You’ve identified the core issue correctly. Let me break down the solution by addressing each critical area:
Resource Manager IAM Policy:
The OKE service principal needs explicit permissions to interact with Resource Manager when your infrastructure is stack-managed. Add this policy:
Allow service OKE to manage orm-stacks in compartment <your-compartment>
Allow service OKE to manage orm-jobs in compartment <your-compartment>
This allows the cluster autoscaler to read stack configurations and understand the infrastructure context when provisioning nodes.

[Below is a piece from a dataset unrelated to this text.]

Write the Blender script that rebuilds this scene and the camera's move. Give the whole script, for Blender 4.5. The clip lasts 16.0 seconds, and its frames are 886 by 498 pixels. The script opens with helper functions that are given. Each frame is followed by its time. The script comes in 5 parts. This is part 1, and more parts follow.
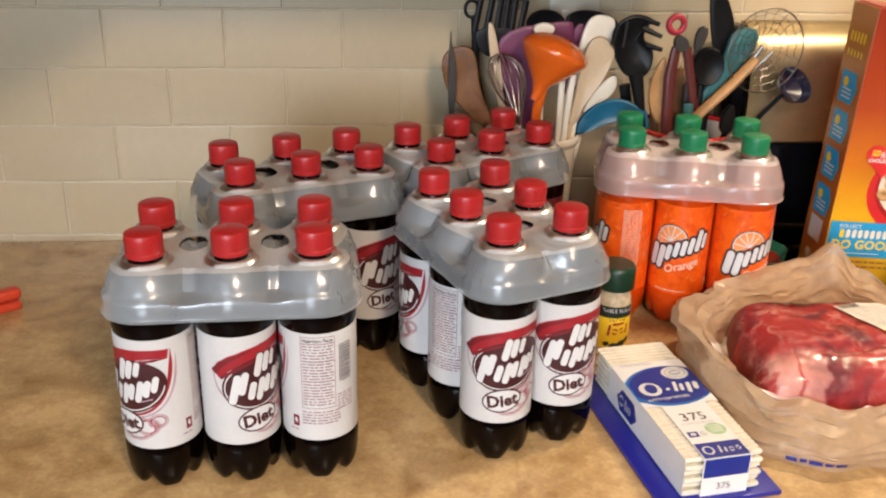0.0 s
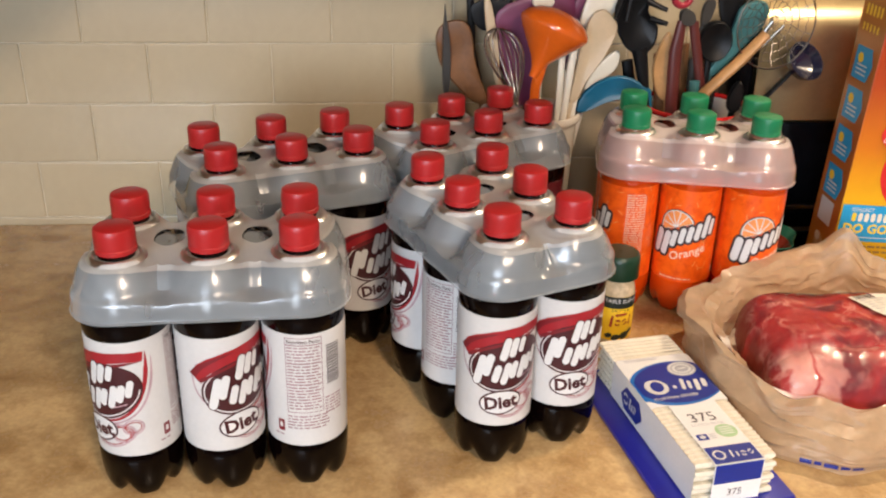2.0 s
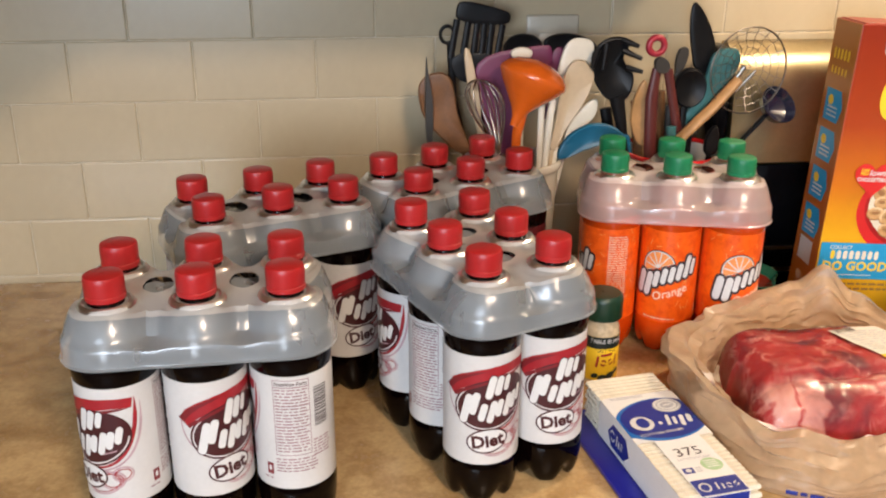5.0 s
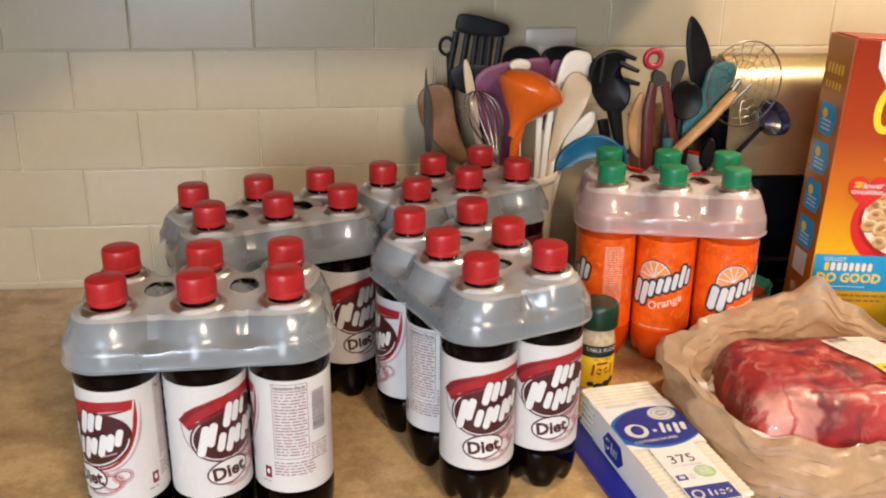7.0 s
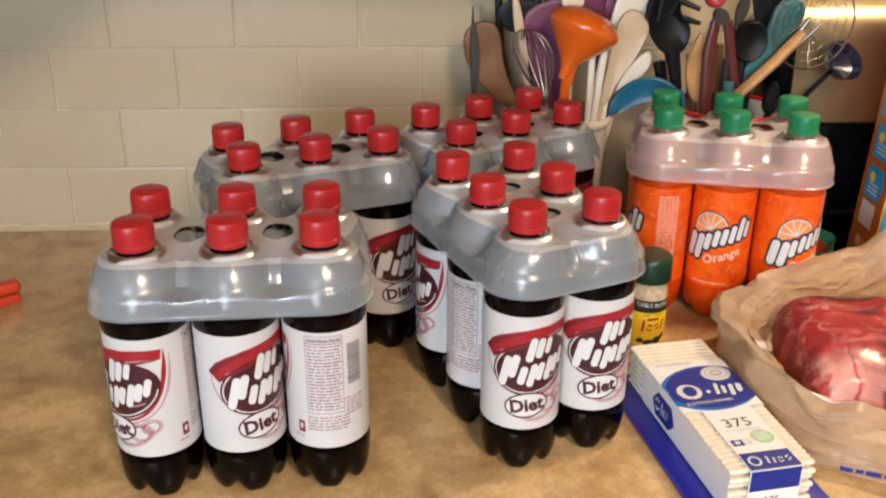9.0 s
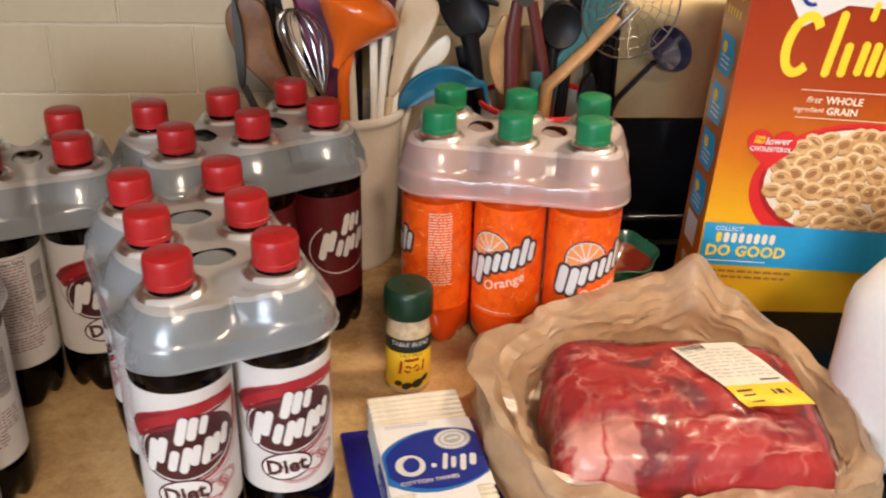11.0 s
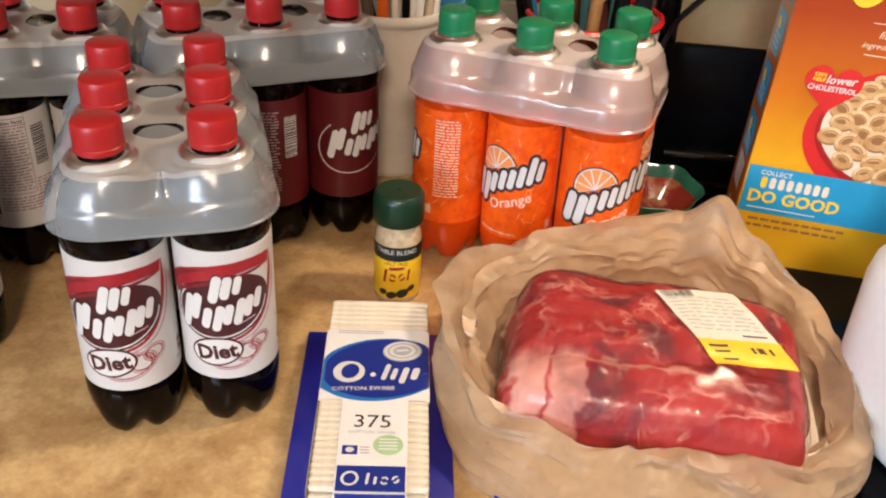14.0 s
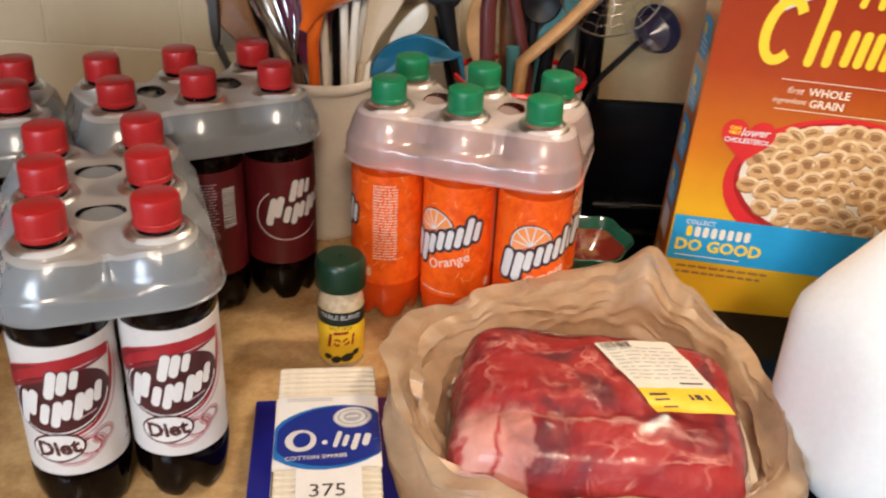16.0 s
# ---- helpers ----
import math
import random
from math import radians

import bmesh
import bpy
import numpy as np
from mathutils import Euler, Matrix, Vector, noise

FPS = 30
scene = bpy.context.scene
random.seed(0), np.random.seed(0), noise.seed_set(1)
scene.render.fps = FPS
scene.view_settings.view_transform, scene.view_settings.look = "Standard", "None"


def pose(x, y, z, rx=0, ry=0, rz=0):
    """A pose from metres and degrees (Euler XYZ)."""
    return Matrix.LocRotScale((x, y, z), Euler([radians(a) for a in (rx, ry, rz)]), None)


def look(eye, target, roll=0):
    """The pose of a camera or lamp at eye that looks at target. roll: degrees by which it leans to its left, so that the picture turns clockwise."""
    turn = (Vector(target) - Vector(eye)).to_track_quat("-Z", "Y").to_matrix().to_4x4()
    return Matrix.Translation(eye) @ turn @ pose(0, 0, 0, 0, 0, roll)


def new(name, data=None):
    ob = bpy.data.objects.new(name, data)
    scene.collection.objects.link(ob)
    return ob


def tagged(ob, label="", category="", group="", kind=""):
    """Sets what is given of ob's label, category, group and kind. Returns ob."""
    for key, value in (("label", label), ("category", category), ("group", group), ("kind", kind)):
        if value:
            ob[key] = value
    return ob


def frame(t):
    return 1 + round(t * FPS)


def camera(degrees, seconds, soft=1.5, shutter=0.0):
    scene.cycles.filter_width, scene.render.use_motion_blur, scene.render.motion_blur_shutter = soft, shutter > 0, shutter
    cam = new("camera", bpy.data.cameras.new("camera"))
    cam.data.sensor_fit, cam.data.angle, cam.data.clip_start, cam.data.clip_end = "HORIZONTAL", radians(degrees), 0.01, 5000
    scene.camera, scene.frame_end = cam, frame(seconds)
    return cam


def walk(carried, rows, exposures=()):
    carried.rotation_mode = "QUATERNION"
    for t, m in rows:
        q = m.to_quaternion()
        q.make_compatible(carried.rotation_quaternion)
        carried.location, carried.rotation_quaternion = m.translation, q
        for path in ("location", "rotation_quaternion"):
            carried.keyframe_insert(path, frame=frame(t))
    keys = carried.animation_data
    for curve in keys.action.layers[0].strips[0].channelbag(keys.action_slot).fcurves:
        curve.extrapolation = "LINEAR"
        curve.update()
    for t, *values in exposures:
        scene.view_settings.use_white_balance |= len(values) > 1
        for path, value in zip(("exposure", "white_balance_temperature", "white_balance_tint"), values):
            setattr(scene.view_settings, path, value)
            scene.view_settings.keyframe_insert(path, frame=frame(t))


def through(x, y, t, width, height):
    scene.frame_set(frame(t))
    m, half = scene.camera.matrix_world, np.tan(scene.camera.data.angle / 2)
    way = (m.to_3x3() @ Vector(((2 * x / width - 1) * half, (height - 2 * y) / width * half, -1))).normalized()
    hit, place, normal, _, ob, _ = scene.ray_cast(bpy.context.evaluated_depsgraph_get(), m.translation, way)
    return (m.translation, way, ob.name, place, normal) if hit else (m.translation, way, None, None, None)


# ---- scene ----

Service Principal Permissions:
The default OKE service principal has broad compute permissions, but you need to ensure it covers your specific use case:
Allow service OKE to manage instance-family in compartment <your-compartment>
Allow service OKE to manage compute-containers in compartment <your-compartment>
Allow service OKE to use subnets in compartment <your-compartment>
Allow service OKE to use vnics in compartment <your-compartment>
The instance-family permission is crucial for newer instance types.
Stack Execution Context:
When Resource Manager manages your OKE infrastructure, the autoscaler doesn’t directly create compute instances - it triggers stack updates or references stack-defined configurations. The “authorization failed” error occurred because the service principal couldn’t read or execute within the stack context. This is why manual creation worked (your user account has direct compute permissions) but autoscaling failed (service principal lacked stack permissions).
Instance-Family Access:
For VM.Standard.E4.Flex specifically, verify:
- Your tenancy has access to E4 shapes in the target region
- Service limits allow additional E4 instances
- The OKE service principal has instance-family permissions (not just generic compute permissions)
You can verify this with:
oci iam policy list --compartment-id <compartment-ocid> --query "data[?contains(statements, 'OKE')]"
Complete Solution:
Add the Resource Manager policies above, then verify the cluster autoscaler can read your stack configuration. Test by triggering autoscaling during a load test. The autoscaler should now successfully provision nodes by referencing the Resource Manager stack definitions. If issues persist, check the ORM job logs for the specific stack execution failures - they’ll show exactly which permission is missing.
The key insight is that Resource Manager introduces an additional permission layer beyond direct compute API access. Your service principal needs both compute permissions AND Resource Manager permissions to autoscale successfully in a stack-managed environment.